I am not criticizing the clientele and I’m not criticizing the pub either. The effort the landlord had gone to easily out-weighed that of his custom, having provided 2 party poppers on each table and putting on a karaoke (which may sound modest, but remember there had been no admission fee, so he had literally provided this out of his own pocket). But the whole evening had a strange ambience, akin to that of an autumnal off-season club-house on a caravan holiday park. Rather than seasonal party hits, even the karaoke choices were weirdly weary. Not out and out depressing as such. It was more the sort of music that amalgamated a sense of crushed melancholy with a kind of ‘lighters-aloft’ hope. You know - the type of stuff that would not seem out of place if Comic Relief used it to soundtrack heart-rendering footage of starving Ethiopian children.

I didn’t quite last until the New Year, opting to leave the pub at around 11.45. The last thing I recall was gazing at some decorations draped from the ceiling, pondering whether or not there would be enough hold in a line of tinsel with which to hang myself with, if I so choose. Or maybe it was seeing some old chap standing up to deliver a rendition of “He Ain’t Heavy He’s My Brother”, and having to stop myself pulling out my bank card and making a charitable pledge. Either way, I was home just in time to see the London New Year fireworks display from my television screen. I remember thinking, this time last year I was watching those firework displays from London itself. Admittedly it was on the telly in a mate’s flat because we couldn’t face the nightmare of the tube. But still, it was much closer to the pulse of philanthropy than I am now. Back then I had the prospect of a new job, a new life. And one year on, it would appear the only development seems to be the recede of my hairline. It is rather alarming to realise you have done little but drift through another year-long funk.

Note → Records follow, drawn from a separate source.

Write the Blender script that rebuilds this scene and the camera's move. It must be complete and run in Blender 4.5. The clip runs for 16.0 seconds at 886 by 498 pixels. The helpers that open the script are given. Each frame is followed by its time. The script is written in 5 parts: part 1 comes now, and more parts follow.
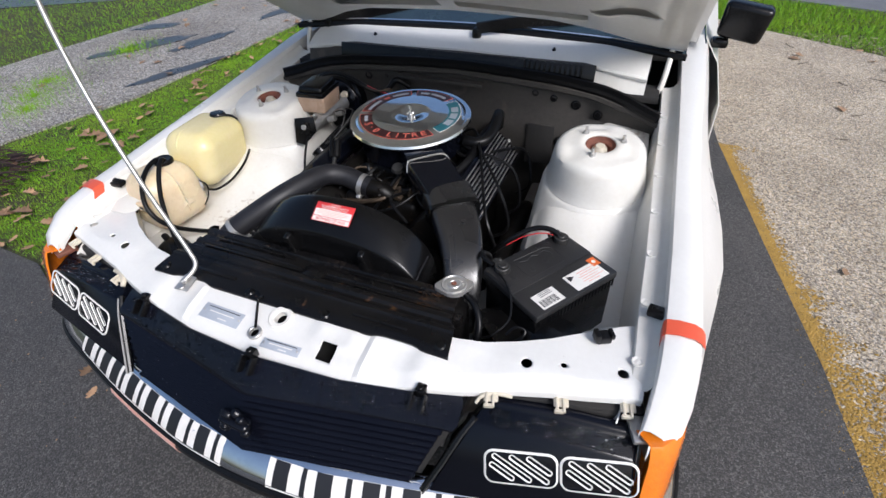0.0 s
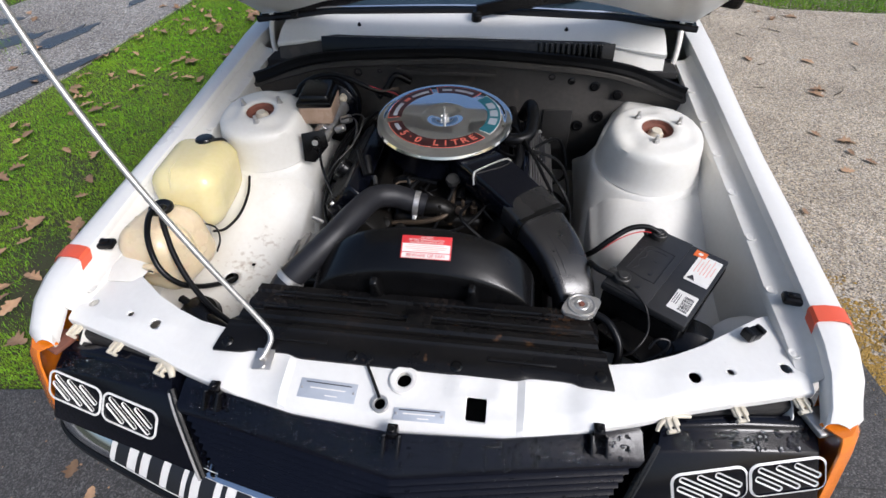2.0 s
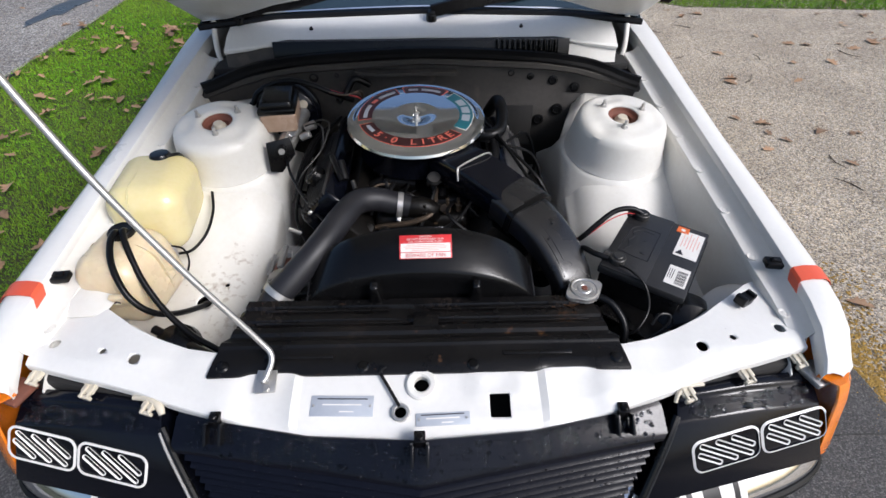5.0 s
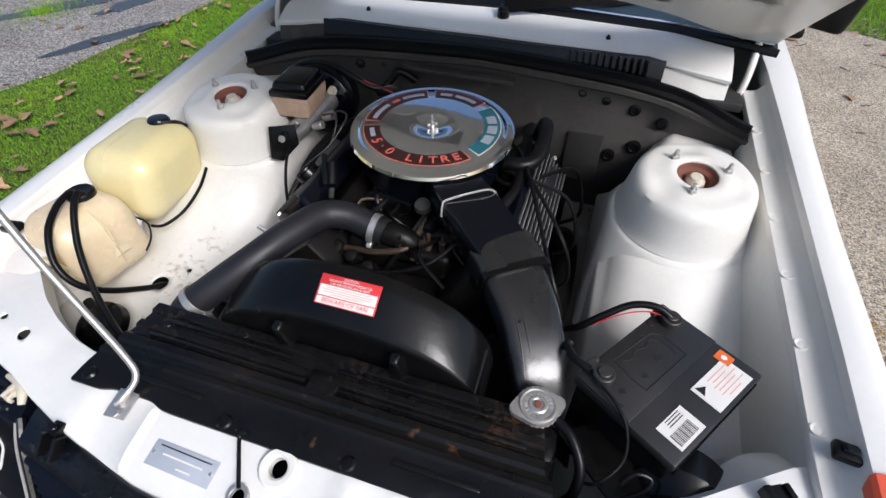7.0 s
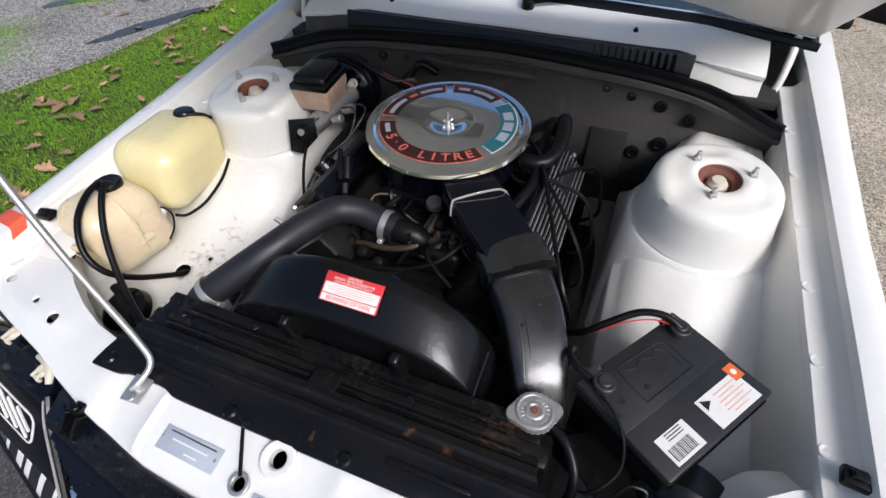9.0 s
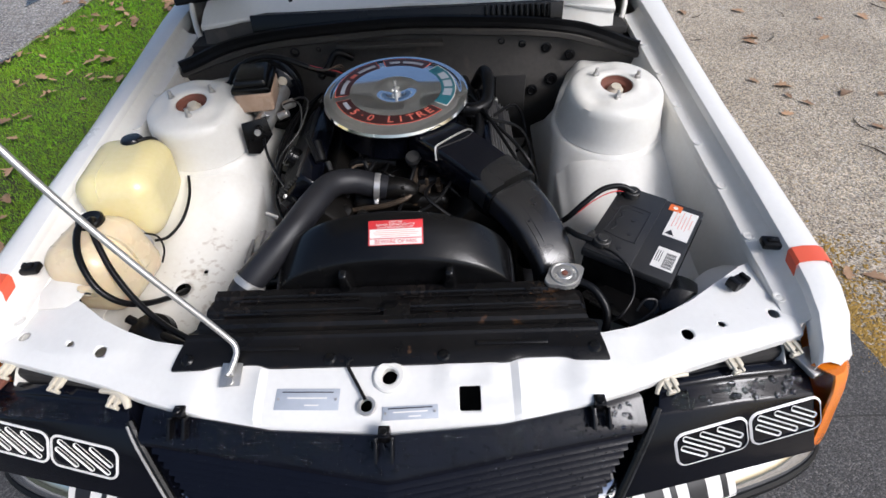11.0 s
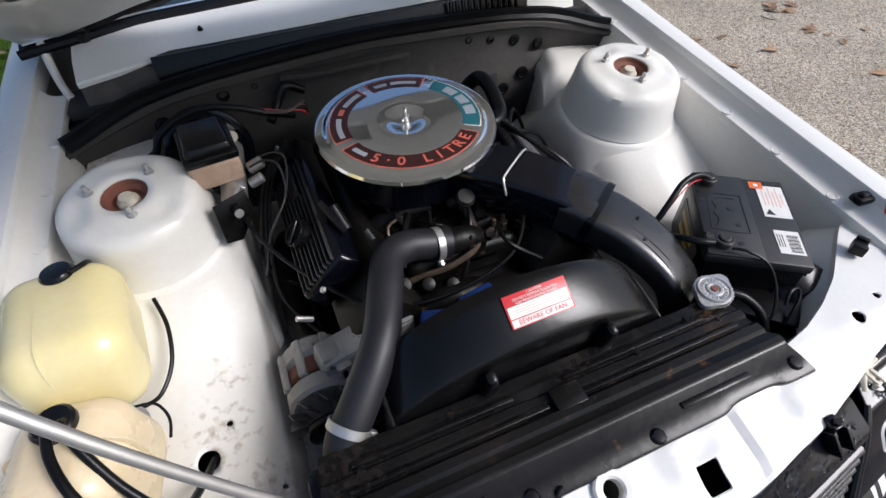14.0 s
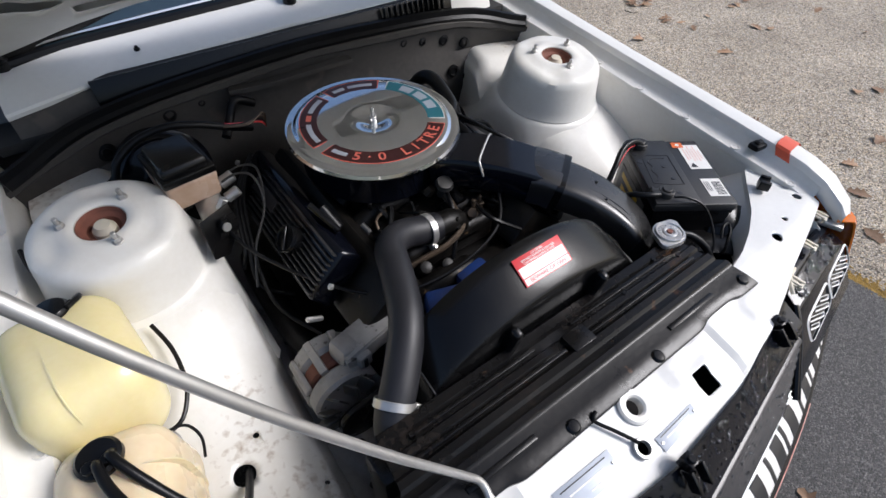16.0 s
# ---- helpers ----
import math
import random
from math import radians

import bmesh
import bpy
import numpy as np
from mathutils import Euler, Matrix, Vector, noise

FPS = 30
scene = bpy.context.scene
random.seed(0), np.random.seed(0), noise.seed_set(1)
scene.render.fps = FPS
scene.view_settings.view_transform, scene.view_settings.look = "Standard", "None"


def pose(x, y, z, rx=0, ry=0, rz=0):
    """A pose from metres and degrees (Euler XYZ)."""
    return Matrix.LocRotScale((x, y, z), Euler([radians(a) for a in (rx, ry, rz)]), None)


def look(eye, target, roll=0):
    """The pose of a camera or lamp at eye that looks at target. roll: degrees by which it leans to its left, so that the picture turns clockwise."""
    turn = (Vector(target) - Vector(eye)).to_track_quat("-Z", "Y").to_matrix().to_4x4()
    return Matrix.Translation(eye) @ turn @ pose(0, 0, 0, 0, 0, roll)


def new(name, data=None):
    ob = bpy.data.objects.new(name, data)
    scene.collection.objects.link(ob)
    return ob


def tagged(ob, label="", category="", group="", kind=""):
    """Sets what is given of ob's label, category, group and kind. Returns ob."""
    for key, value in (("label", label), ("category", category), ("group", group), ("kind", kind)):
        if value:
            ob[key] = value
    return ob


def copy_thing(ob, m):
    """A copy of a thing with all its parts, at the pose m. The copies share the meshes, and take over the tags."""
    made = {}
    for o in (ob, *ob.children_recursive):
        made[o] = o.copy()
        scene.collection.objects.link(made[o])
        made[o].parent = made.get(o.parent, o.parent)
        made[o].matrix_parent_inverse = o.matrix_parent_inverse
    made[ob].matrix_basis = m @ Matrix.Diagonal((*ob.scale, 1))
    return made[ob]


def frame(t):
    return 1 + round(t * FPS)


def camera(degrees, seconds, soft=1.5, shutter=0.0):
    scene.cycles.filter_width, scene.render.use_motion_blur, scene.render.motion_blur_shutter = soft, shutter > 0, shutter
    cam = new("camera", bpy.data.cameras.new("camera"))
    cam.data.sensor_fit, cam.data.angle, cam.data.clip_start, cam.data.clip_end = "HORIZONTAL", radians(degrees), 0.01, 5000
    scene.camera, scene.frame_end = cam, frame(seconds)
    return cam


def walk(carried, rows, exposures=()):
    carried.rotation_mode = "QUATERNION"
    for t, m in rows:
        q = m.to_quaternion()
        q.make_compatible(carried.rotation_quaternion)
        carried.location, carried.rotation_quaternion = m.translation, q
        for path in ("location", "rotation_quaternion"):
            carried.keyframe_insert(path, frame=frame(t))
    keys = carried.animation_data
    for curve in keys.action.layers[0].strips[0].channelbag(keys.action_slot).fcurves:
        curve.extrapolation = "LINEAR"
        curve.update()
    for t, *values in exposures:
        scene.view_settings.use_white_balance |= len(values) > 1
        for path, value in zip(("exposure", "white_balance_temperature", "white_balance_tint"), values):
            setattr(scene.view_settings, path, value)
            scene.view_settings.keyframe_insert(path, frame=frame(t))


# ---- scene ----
cam = camera(84.0, 16.0)
PATH = [
    (0, (0.594, -0.622, 1.393), (-0.035, 0.78, 0.112), -3.0),
    (0.5, (0.499, -0.704, 1.408), (0.005, 0.742, 0.117), -3.4),
    (1, (0.393, -0.736, 1.405), (0.062, 0.741, 0.097), -1.8),
    (1.5, (0.271, -0.645, 1.407), (-0.003, 0.819, 0.072), -2.3),
    (2, (0.149, -0.581, 1.414), (-0.074, 0.853, 0.039), -1.8),
    (2.5, (0.012, -0.567, 1.418), (-0.074, 0.86, 0.018), 0.0),
    (3, (-0.045, -0.592, 1.425), (-0.055, 0.829, 0.017), -0.0),
    (3.5, (-0.03, -0.641, 1.436), (0.004, 0.78, 0.029), -0.5),
    (6, (0.106, -0.486, 1.333), (0.103, 1.014, 0.01), -0.0),
    (6.5, (0.178, -0.412, 1.319), (0.014, 1.061, -0.024), 0.2),
    (7, (0.29, -0.324, 1.316), (-0.147, 1.064, -0.056), 0.6),
    (7.5, (0.321, -0.296, 1.31), (-0.235, 1.019, -0.09), -1.2),
    (8, (0.335, -0.276, 1.307), (-0.242, 1.022, -0.102), -1.0),
    (10.5, (0.203, -0.422, 1.382), (-0.072, 0.951, -0.046), -5.3),
    (11, (0.117, -0.537, 1.37), (0.066, 0.856, -0.064), -3.5),
    (11.5, (0.086, -0.697, 1.38), (0.058, 0.697, -0.054), -3.3),
    (12, (-0.104, -0.68, 1.378), (-0.051, 0.712, -0.057), -3.1),
    (12.5, (-0.264, -0.573, 1.354), (0.023, 0.778, -0.093), -3.9),
    (13, (-0.283, -0.424, 1.326), (0.153, 0.874, -0.132), -1.9),
    (13.5, (-0.269, -0.317, 1.328), (0.204, 0.963, -0.135), -1.7),
    (14, (-0.255, -0.234, 1.312), (0.243, 1.037, -0.15), -2.1),
    (14.5, (-0.315, -0.182, 1.313), (0.276, 1.051, -0.146), -2.4),
    (15, (-0.401, -0.155, 1.313), (0.335, 1.009, -0.137), -1.4),
    (15.5, (-0.429, -0.183, 1.298), (0.36, 0.955, -0.145), -0.1),
    (16, (-0.423, -0.225, 1.324), (0.415, 0.884, -0.114), 0.7),
]
walk(cam, [(t, look(eye, target, roll)) for t, eye, target, roll in PATH])

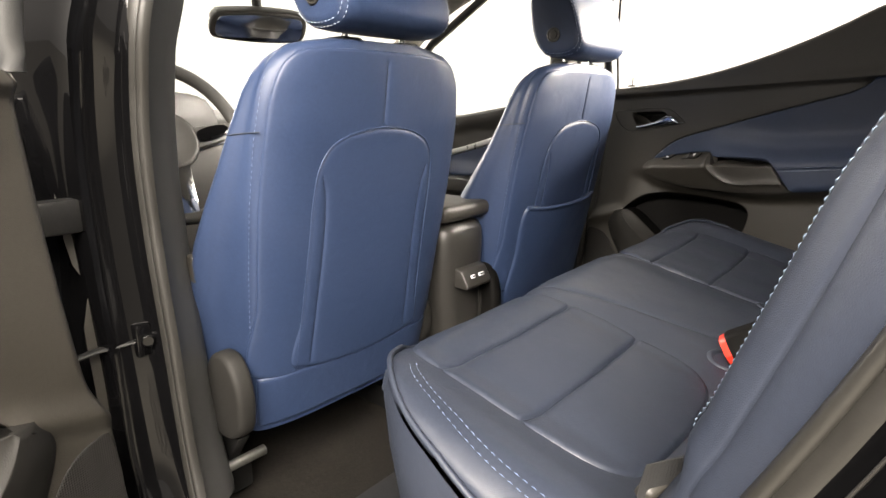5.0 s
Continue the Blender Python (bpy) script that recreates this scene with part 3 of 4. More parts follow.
def front_door():
    door = empty("front_door", "closed front car door with dark plastic and navy vinyl trim", "car door")

    def surf(u, v):
        top = 0.905 + 0.14 * (u + 0.69)
        d = 0.02 * np.exp(-((v - 0.70) / 0.03) ** 2) + 0.014 * smoothstep(top - 0.05, top - 0.035, v)
        return np.stack([u, -d, v], 1)

    sheet("door_panel", curve2([(-1.10, 0.40), (-1.10, 0.85), (-0.95, 0.875), (-0.69, 0.908), (-0.42, 0.948), (-0.27, 0.965), (-0.25, 0.90), (-0.25, 0.40)], step=0.02), surf, TRIM, door, step=0.018, r=0.01, drop=0.008, skirt=0.03)
    sheet("insert", curve2([(-1.0, 0.70), (-0.72, 0.768), (-0.60, 0.800), (-0.45, 0.846), (-0.30, 0.86), (-0.28, 0.74), (-0.60, 0.70), (-0.75, 0.69)], step=0.015), surf, NAVY_SOFT, door, step=0.015, r=0.005, drop=0.004, skirt=0.008, lift=0.003, label="navy vinyl insert")
    sheet("silver_trim", curve2([(-1.0, 0.735), (-0.72, 0.790), (-0.60, 0.822), (-0.455, 0.866), (-0.30, 0.885), (-0.30, 0.868), (-0.455, 0.842), (-0.60, 0.800), (-0.72, 0.769), (-1.0, 0.71)], step=0.012), surf, SILVER, door, step=0.012, r=0.006, drop=0.004, skirt=0.01, lift=0.008, label="curved silver trim strip")
    part("arm_rest", prism(curve2([(-0.95, 0.645), (-0.72, 0.64), (-0.60, 0.65), (-0.60, 0.683), (-0.72, 0.692), (-0.95, 0.695)], step=0.02), 1, -0.075, 0.0, 0.012, 3), TRIM_DARK, door)
    part("door_shell", prism([(-1.12, 0.33), (-1.12, 0.85), (-0.69, 0.90), (-0.25, 0.95), (-0.23, 0.33)], 1, 0.01, 0.11, 0.01), GLOSS, door)
    tube("window_frame", [(-0.26, -0.0, 0.95), (-0.24, -0.03, 1.12), (-0.21, -0.07, 1.29), (-0.32, -0.075, 1.315), (-0.55, -0.07, 1.28), (-0.80, -0.05, 1.15), (-1.05, -0.02, 0.95)], 0.014, TRIM_DARK, door, sides=10)
    pane = mesh_object("window_pane", [(-0.26, 0.015, 0.95), (-0.24, -0.02, 1.12), (-0.21, -0.06, 1.29), (-0.32, -0.065, 1.315), (-0.55, -0.06, 1.28), (-0.80, -0.04, 1.15), (-1.05, 0.0, 0.87)] + [(-0.26, 0.019, 0.95), (-0.24, -0.016, 1.12), (-0.21, -0.056, 1.29), (-0.32, -0.061, 1.315), (-0.55, -0.056, 1.28), (-0.80, -0.036, 1.15), (-1.05, 0.004, 0.87)],
                       [tuple(range(7)), tuple(range(13, 6, -1))] + [(i, (i + 1) % 7, 7 + (i + 1) % 7, 7 + i) for i in range(7)], GLASS, door, smooth=False)
    pane.visible_shadow = False
    door.matrix_basis = pose(0, 0.70, 0)
    return door


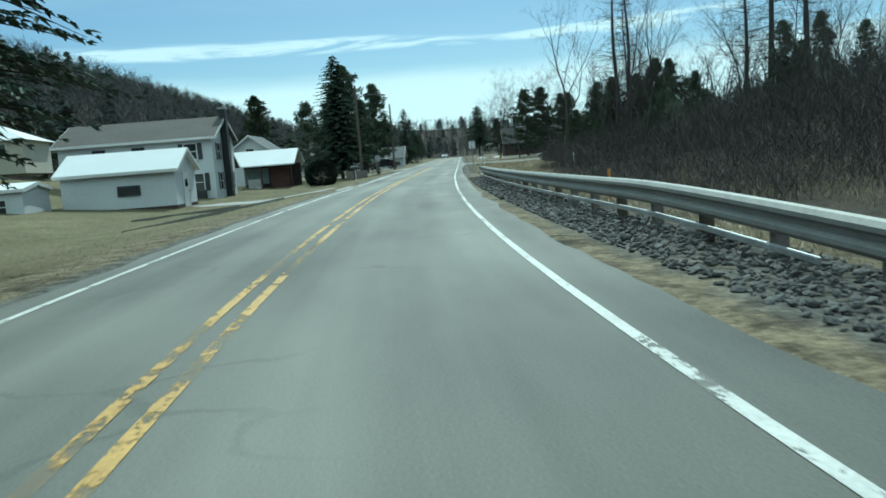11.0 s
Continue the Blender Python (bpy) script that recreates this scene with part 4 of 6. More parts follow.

But thankfully New Year is a time of reflection. Another chance to consider ambitions and to review life in terms of the positive changes one can make. Of course, there’s every chance we’ll just spend another year repeating the same old behaviours, mistakes and all, like some lab rat pushing levers without will. But I guess the important thing about New Year is that it seems an appropriate time to allow ourselves the indulgence of contemplation. And you don’t need a plush night out to be able to do that.